■ WHAT YOU HAVE TO DO
With the pictures left out, copy the listing below exactly.

━━ SUPPLIED INFORMATION ━━

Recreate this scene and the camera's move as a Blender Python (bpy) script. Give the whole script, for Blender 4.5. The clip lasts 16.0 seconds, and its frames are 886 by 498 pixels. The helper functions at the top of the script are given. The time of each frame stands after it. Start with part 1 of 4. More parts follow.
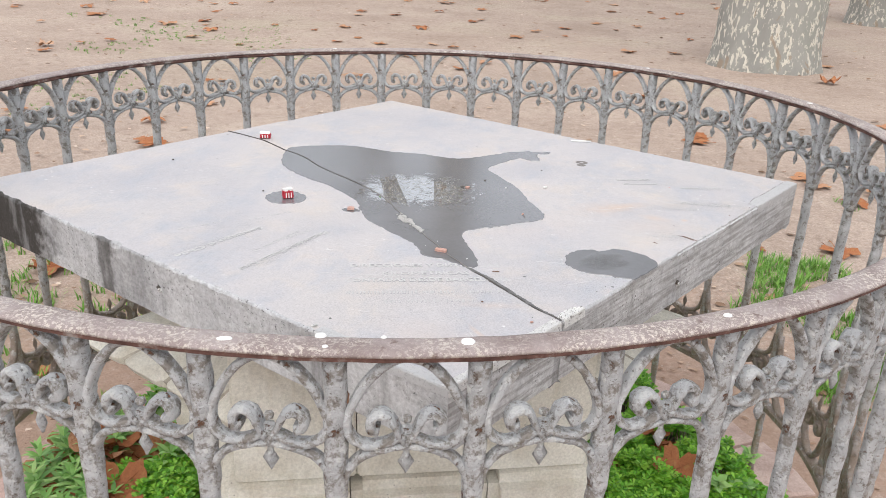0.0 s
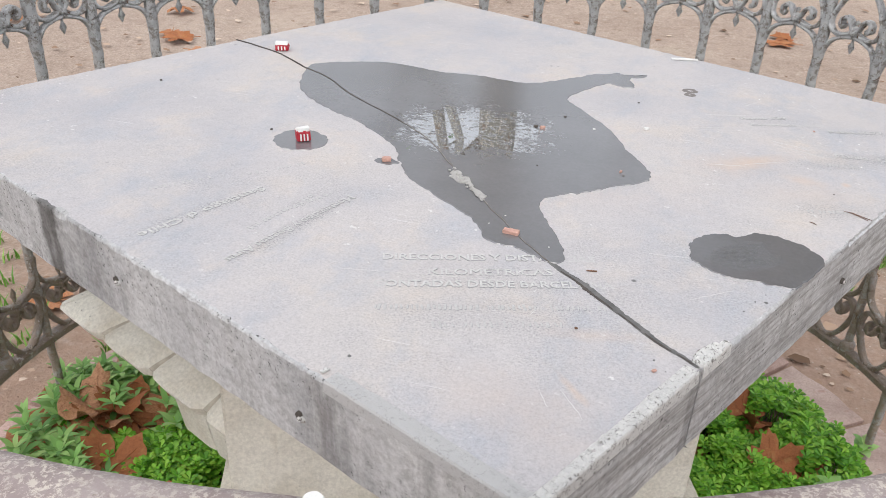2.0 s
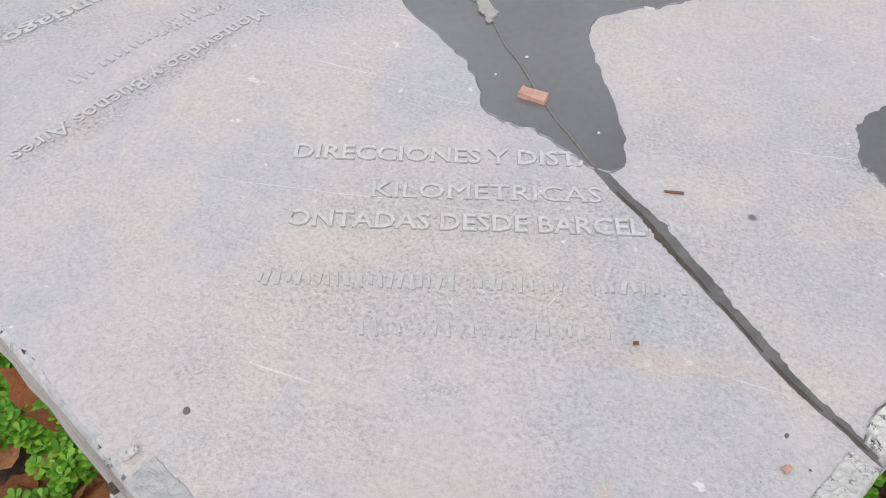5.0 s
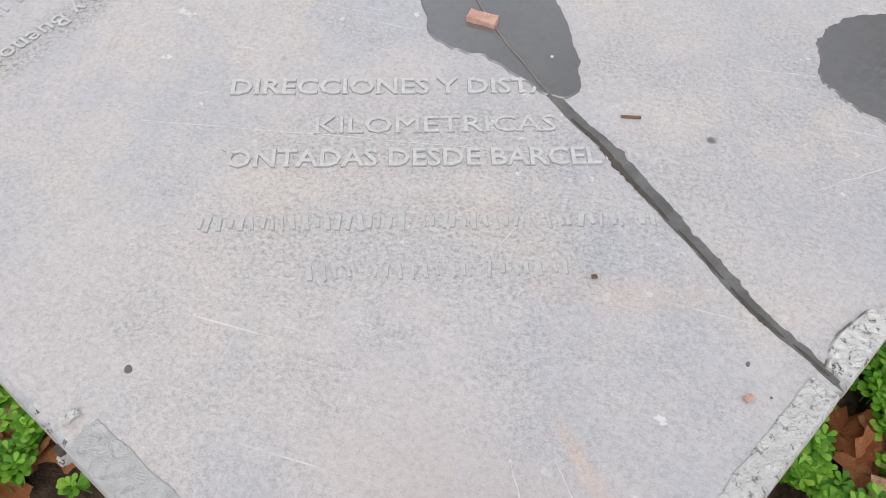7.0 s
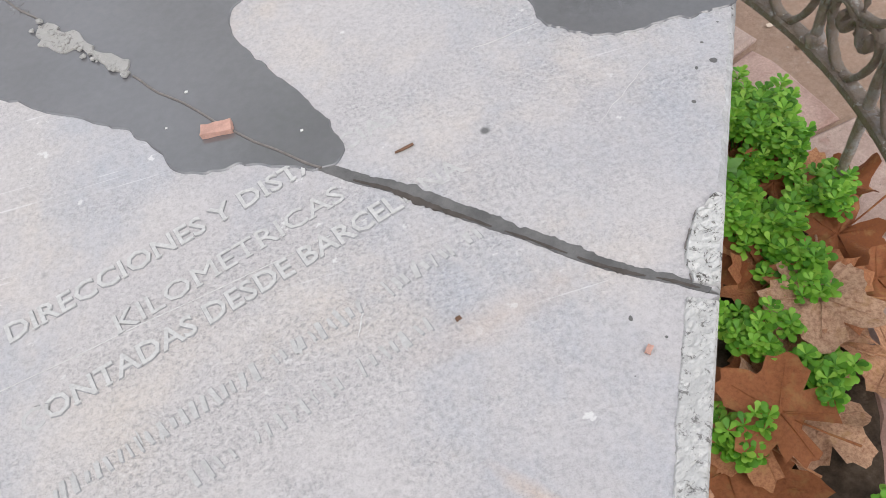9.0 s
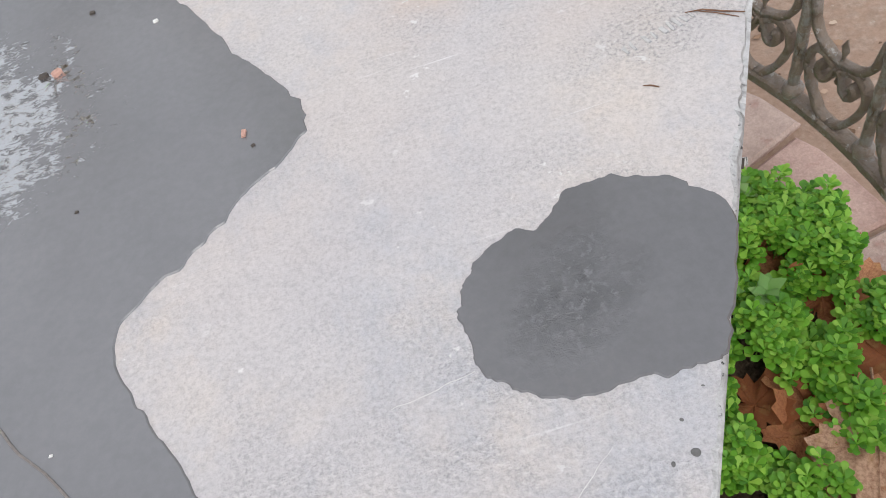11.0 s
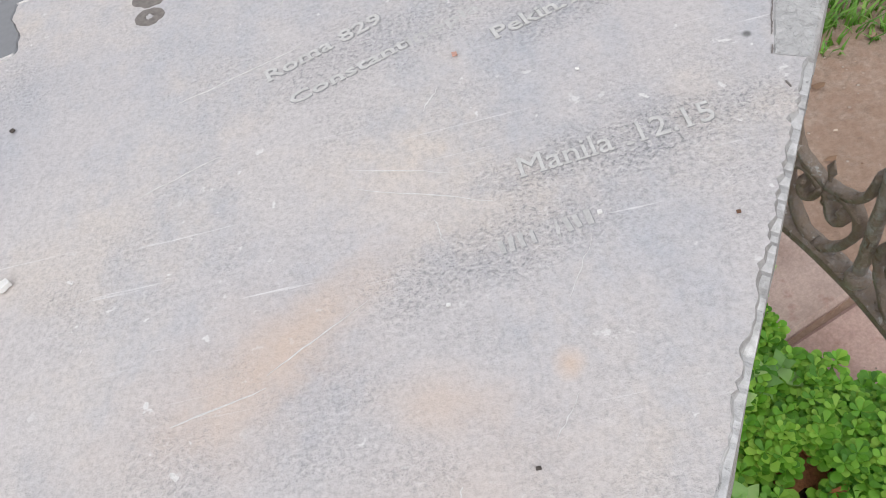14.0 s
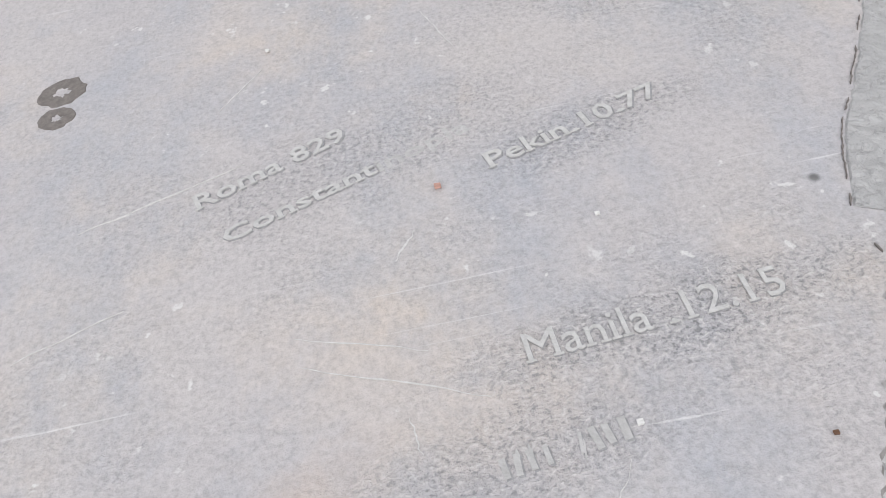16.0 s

━━━

■ SOLUTION FOR THIS PROBLEM
Recreate this scene and the camera's move as a Blender Python (bpy) script. Give the whole script, for Blender 4.5. The clip lasts 16.0 seconds, and its frames are 886 by 498 pixels. The helper functions at the top of the script are given. The time of each frame stands after it. Start with part 1 of 4. More parts follow.
0.0 s
2.0 s
5.0 s
7.0 s
9.0 s
11.0 s
14.0 s
16.0 s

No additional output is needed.